Mutual TLS (mTLS) is increasingly used for service-to-service authentication. It ensures both client and server verify each other’s identity before communication begins, reducing impersonation risks.
Modern identity frameworks such as OAuth 2.0 are also being extended with tighter scope control and improved token handling practices.
In parallel, workload identity systems like SPIFFE introduce cryptographic identities for services, reducing reliance on static secrets and improving automation security in distributed environments.
The direction is clear. Future API security will depend less on perimeter controls and more on verifiable identity at every interaction point.
Conclusion
API authentication and authorization failures are rarely caused by missing frameworks. They happen when security decisions are inconsistent, incomplete, or misunderstood across the system.
Most vulnerabilities fall into repeatable patterns: broken object-level access, weak token validation, missing authorization checks, and over-trusting internal services. These are not edge cases. They are design and implementation gaps that scale with system complexity.
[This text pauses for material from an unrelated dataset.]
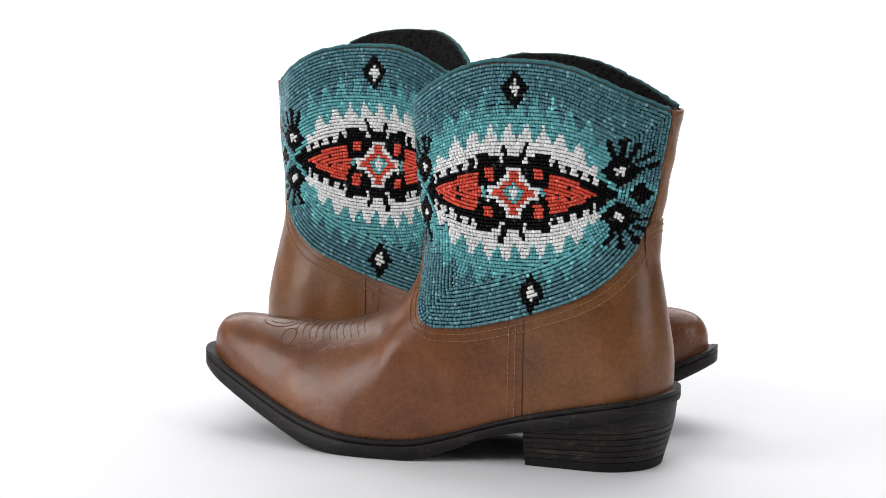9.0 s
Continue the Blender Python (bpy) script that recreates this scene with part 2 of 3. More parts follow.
def width(x, z, lateral=True):
    """The half breadth of the upper at a place of its side view."""
    x, z = np.asarray(x, float), np.asarray(z, float)
    low = spl(WX, WLAT if lateral else WMED, x)
    up = ss(0.045, 0.115, z) * ss(0.185, 0.140, x)
    w = low * (1 - up) + spl(SHZ, SHW if lateral else SHM, z) * up
    back = quarter(x - np.interp(z, BACKZ, BACKX), 0.034 + 0.020 * ss(0.05, 0.12, z))
    # the inner front of the shaft is rounder than the outer, and both round off towards the rim
    shaft = ss(0.09, 0.14, z) * ss(0.19, 0.150, x)
    round_front = spl(RTX, RTR, x) + shaft * (0.008 * ss(0.16, 0.20, z) + (0.007 if lateral else 0.042))
    return w * back * quarter(to_front(x, z), round_front)


TWIST = 0.061


def twist(x, z):
    """The shaft stands turned a little outward on the foot."""
    return TWIST * (np.asarray(x, float) - 0.005) * ss(0.07, 0.15, np.asarray(z, float))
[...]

Security improves when teams stop treating authentication and authorization as a single layer. Authentication confirms identity, but authorization controls power. When either is weak or inconsistently enforced, APIs become predictable targets.
Standards from OWASP consistently show that the strongest systems are not the most complex ones. They are the ones where every request is validated, every action is authorized, and no service assumes implicit trust.
The real shift is architectural. Move from perimeter thinking to identity-first enforcement. From static rules to continuous verification. From isolated controls to system-wide consistency.
That is what separates exposed APIs from resilient ones.